Number of integral values of $x\in (\frac{\pi}{2},5\frac{\pi}{2})$ such that $\max(x^2+\cos x-1,1-x^2-\cos x)=\max(\cos x+x^2-1,x^2-1-\cos x)$ The number of integral values of $x\in(\frac{\pi}{2},5\frac{\pi}{2})$ such that
$$\max(x^2+\cos x-1,1-x^2-\cos x)=\max(\cos x+x^2-1,x^2-1-\cos x)$$ is satisfied is... ?
I understand that $\max(x,-x)=|x|$ but I could not simplify the right hand side of the equation.Please help me in this regard.
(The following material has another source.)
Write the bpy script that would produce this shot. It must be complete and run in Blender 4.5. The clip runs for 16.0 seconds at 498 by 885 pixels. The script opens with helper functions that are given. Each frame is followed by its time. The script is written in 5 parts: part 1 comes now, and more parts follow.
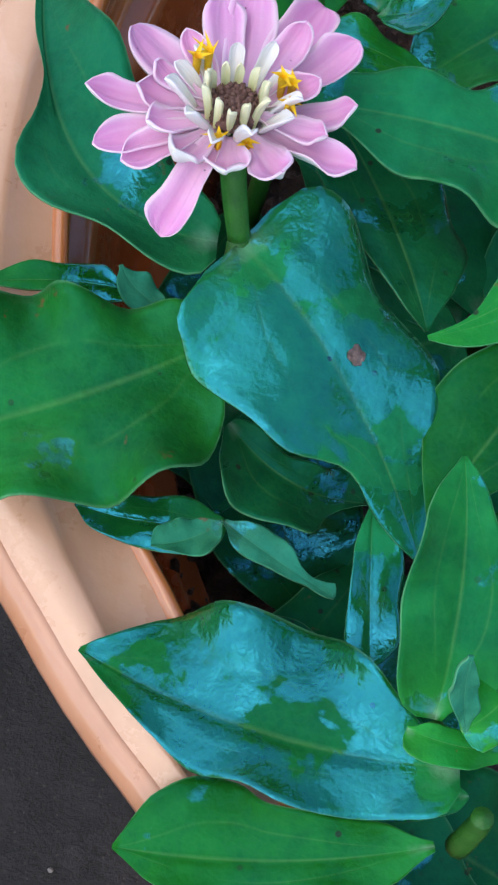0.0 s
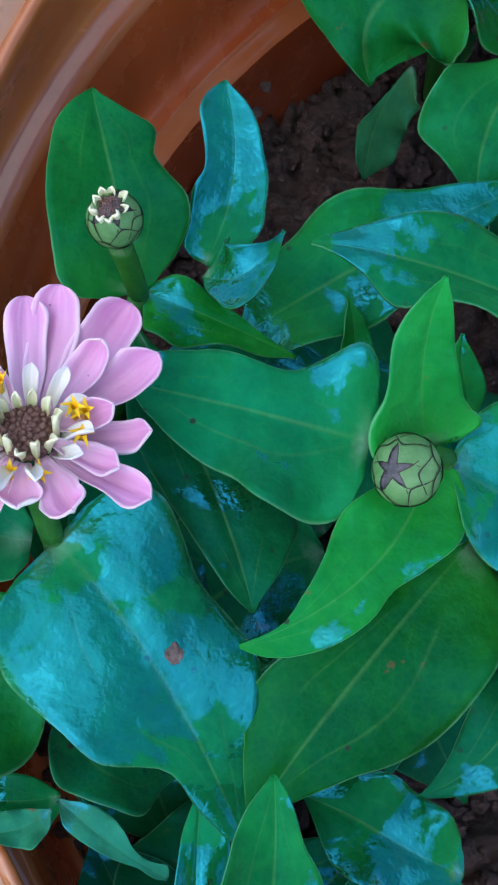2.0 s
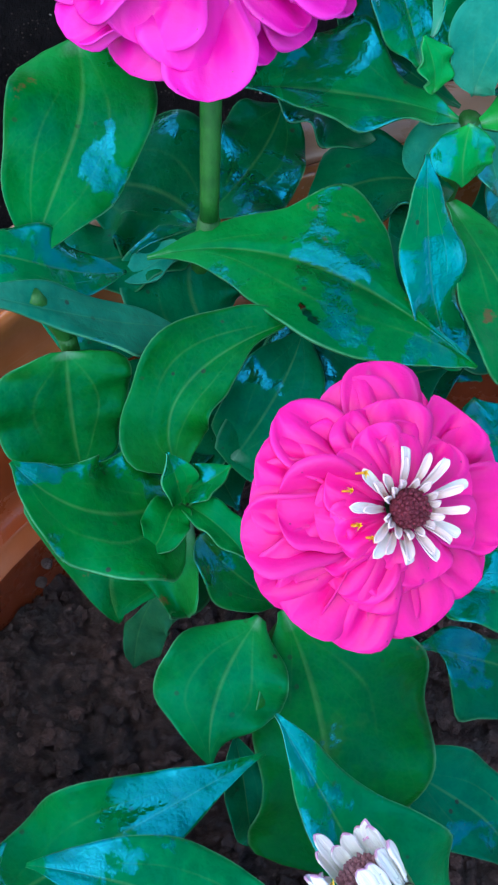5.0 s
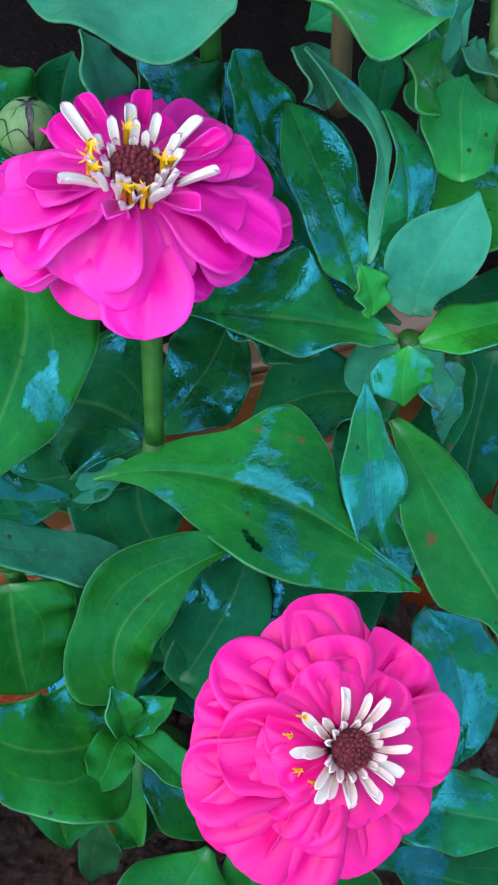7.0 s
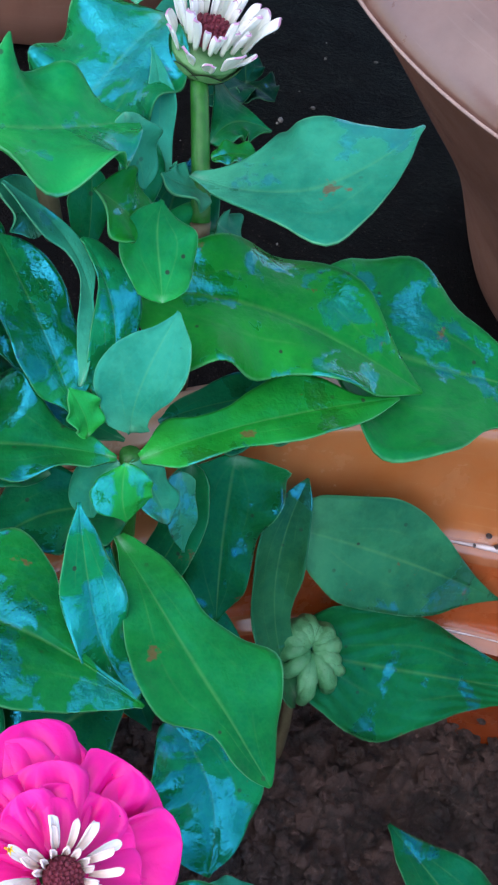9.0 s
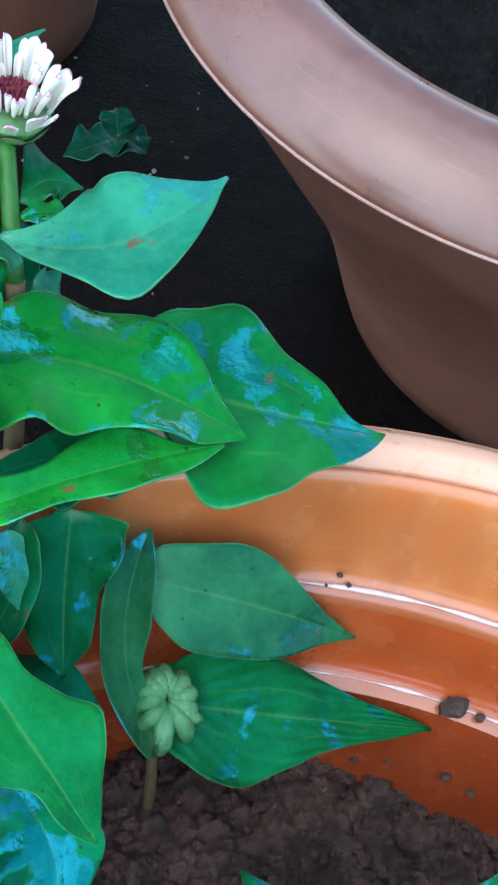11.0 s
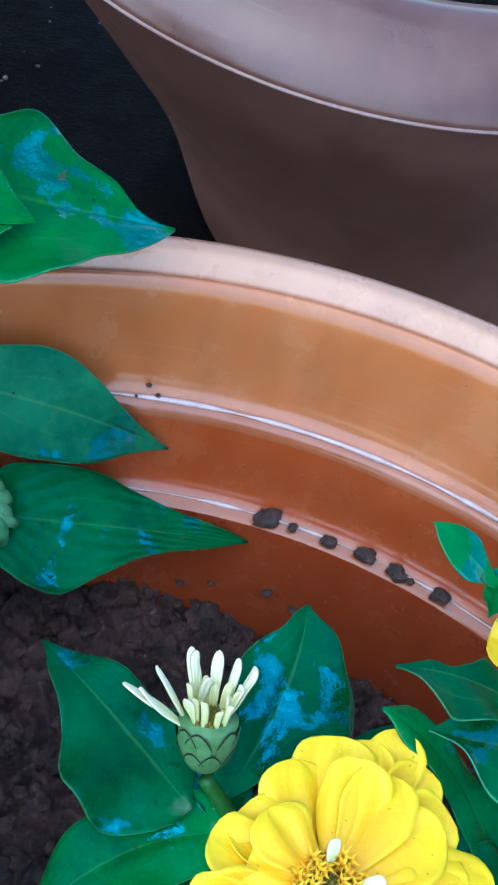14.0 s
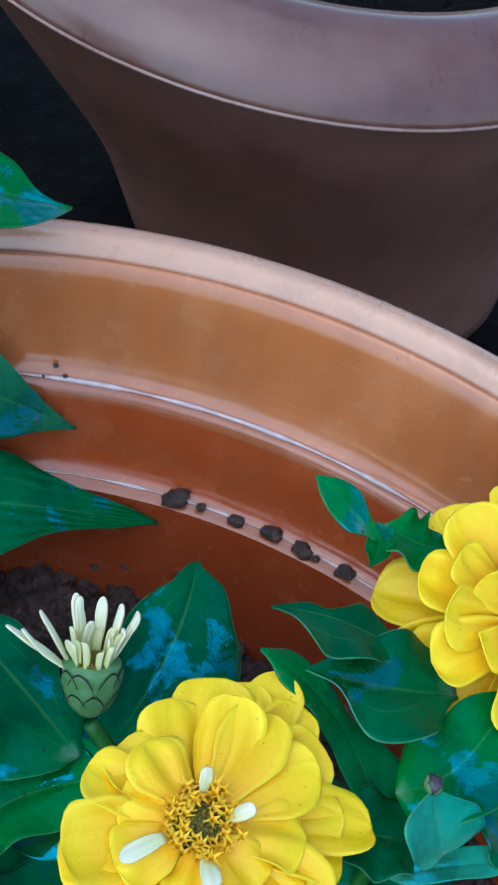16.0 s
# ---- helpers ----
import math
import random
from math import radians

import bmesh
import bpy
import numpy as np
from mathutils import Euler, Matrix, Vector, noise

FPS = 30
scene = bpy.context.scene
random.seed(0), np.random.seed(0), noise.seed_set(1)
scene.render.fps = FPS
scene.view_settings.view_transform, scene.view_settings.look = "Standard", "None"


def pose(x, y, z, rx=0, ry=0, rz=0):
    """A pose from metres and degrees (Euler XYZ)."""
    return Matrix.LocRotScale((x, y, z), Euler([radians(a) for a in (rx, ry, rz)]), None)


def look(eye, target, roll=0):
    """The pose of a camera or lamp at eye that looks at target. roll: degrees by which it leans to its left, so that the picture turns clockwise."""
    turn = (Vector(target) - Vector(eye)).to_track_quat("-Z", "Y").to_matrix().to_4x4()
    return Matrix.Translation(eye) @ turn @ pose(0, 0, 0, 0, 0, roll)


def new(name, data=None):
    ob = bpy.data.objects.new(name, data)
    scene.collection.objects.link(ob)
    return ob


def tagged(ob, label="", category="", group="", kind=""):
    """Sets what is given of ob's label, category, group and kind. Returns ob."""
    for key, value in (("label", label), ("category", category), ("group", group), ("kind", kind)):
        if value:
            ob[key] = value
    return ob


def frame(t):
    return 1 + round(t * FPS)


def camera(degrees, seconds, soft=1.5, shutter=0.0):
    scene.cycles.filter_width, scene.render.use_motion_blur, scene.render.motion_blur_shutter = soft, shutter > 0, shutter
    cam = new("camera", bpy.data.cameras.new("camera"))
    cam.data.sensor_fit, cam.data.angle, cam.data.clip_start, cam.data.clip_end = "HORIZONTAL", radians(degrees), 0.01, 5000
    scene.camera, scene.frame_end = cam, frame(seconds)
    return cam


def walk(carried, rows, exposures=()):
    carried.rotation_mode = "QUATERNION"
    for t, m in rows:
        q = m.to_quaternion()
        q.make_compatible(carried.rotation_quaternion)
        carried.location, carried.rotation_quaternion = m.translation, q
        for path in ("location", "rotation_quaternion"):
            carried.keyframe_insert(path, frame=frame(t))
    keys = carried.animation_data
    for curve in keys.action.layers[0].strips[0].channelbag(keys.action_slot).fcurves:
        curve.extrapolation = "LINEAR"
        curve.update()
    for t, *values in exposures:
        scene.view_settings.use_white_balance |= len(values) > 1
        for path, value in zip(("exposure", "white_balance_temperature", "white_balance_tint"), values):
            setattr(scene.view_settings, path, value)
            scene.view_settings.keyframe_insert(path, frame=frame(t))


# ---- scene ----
cam = camera(22.0, 16.0, 2.3)
PATH = [
    (0.0, -0.14111, -0.10970, 0.35314, 20.340, -7.155, 11.693),
    (0.5, -0.14411, -0.09907, 0.35829, 18.784, -7.720, 11.301),
    (1.0, -0.14052, -0.08403, 0.36218, 17.541, -7.453, 10.984),
    (1.5, -0.13060, -0.06888, 0.36692, 16.685, -5.081, 11.312),
    (2.0, -0.12522, -0.05806, 0.36981, 16.970, -5.683, 10.630),
    (2.5, -0.11843, -0.04887, 0.37411, 18.045, -6.493, 10.044),
    (3.0, -0.11448, -0.04164, 0.37713, 18.184, -6.670, 9.616),
    (3.5, -0.11042, -0.03469, 0.38298, 19.097, -7.168, 8.929),
    (4.0, -0.10963, -0.02358, 0.38861, 20.374, -7.872, 8.725),
    (4.5, -0.11177, -0.01271, 0.39443, 20.862, -8.677, 8.908),
    (4.7, -0.11028, -0.00601, 0.39919, 22.020, -8.471, 8.528),
    (6.8, -0.10838, 0.02226, 0.41503, 28.299, -8.128, 7.607),
    (7.0, -0.10508, 0.02152, 0.41542, 28.495, -7.997, 7.182),
    (7.5, -0.09334, 0.01838, 0.41377, 28.383, -7.950, 5.355),
    (8.0, -0.08654, 0.01984, 0.41533, 28.634, -9.984, 3.302),
    (8.2, -0.08424, 0.02096, 0.41813, 29.383, -10.751, 2.577),
    (10.3, -0.06800, 0.03542, 0.43452, 35.763, -9.043, -0.000),
    (10.5, -0.06556, 0.03304, 0.43555, 35.866, -9.406, -0.699),
    (11.0, -0.05562, 0.02746, 0.43292, 35.495, -10.474, -2.508),
    (11.5, -0.04803, 0.01955, 0.43111, 35.217, -11.318, -3.722),
    (12.0, -0.04124, 0.01190, 0.42858, 34.918, -11.976, -4.732),
    (12.5, -0.03695, 0.00586, 0.42728, 35.433, -12.364, -5.185),
    (13.0, -0.03468, -0.00151, 0.42597, 36.026, -12.489, -5.570),
    (13.5, -0.03171, -0.01106, 0.42336, 36.095, -12.221, -5.659),
    (14.0, -0.02878, -0.01933, 0.42157, 36.618, -12.154, -5.921),
    (14.5, -0.02695, -0.02598, 0.41925, 37.179, -12.367, -6.082),
    (15.0, -0.02221, -0.03417, 0.41935, 37.998, -12.437, -6.299),
    (15.5, -0.01465, -0.04160, 0.41902, 39.017, -12.282, -6.805),
    (16.0, -0.00977, -0.04542, 0.41908, 40.029, -12.157, -6.731),
]
EXPOSURES = [(0.0, 0.96, 6850, 10), (1.5, 0.9, 6450, 10), (2.0, 0.98, 6250, 9), (2.5, 1.08, 5450, 6), (4.2, 1.25, 5000, 2), (4.7, 1.24, 5400, 6), (6.8, 1.2, 6750, 11),
             (8.2, 1.34, 6150, 10), (10.5, 1.55, 6650, 9), (11.5, 1.8, 5600, 3), (13.0, 1.54, 5180, 3), (14.5, 0.98, 5320, 4), (16.0, 0.69, 5500, 5)]
walk(cam, [(t, pose(x, y, z, a, b, c)) for t, x, y, z, a, b, c in PATH], EXPOSURES)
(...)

Thanks.
 A: For $x\in (\frac{\pi}{2},\frac{5}{2}\pi)$, we have that
$$\begin{align}(x^2+\cos x-1)-(1-x^2-\cos x)&=2(x^2+\cos x-1)\\\\&\ge 2(x^2-2)\\\\&\gt 2\left(\left(\frac{\pi}{2}\right)^2-2\right)\\\\&=\frac{1}{2}(\pi^2-8)\\\\&\gt 0\end{align}$$
and that
$$(\cos x+x^2-1)-(x^2-1-\cos x)=2\cos x\begin{cases}
\lt 0 & \text{if}\ x\in (\frac{\pi}{2},\frac{3}{2}\pi)\\[2ex]
\ge 0  & \text{if}\ x\in[\frac{3}{2}\pi,\frac{5}{2}\pi) 
\end{cases}
$$
For $x\in (\frac{\pi}{2},\frac{3}{2}\pi)$, the equation can be written as
$$x^2+\cos x-1=x^2-1-\cos x,$$
i.e.
$$\cos x=0$$
which does not hold.
For $x\in[\frac{3}{2}\pi,\frac{5}{2}\pi)$, the equation can be written as
$$x^2+\cos x-1=\cos x+x^2-1$$
which always holds.
Therefore, the answer is $\color{red}{3}$. ($x=5,6,7$)
A: two possibilities. if the first part of LHS is greater then, the values of $x$ for which $cos(x)\,> -cos(x)$ are solutions. that is $5\,,\,6$.
 second possibility is second part of LHS and RHS are equal and greater than first part. there are two values for which second parts of max functions are equal and none of them are in the interval. hence there are only two values of x in the given interval which satisfy the equation namely, $5\,,\,6$. by  first part and second part I mean first  and second inputs to max function respectively.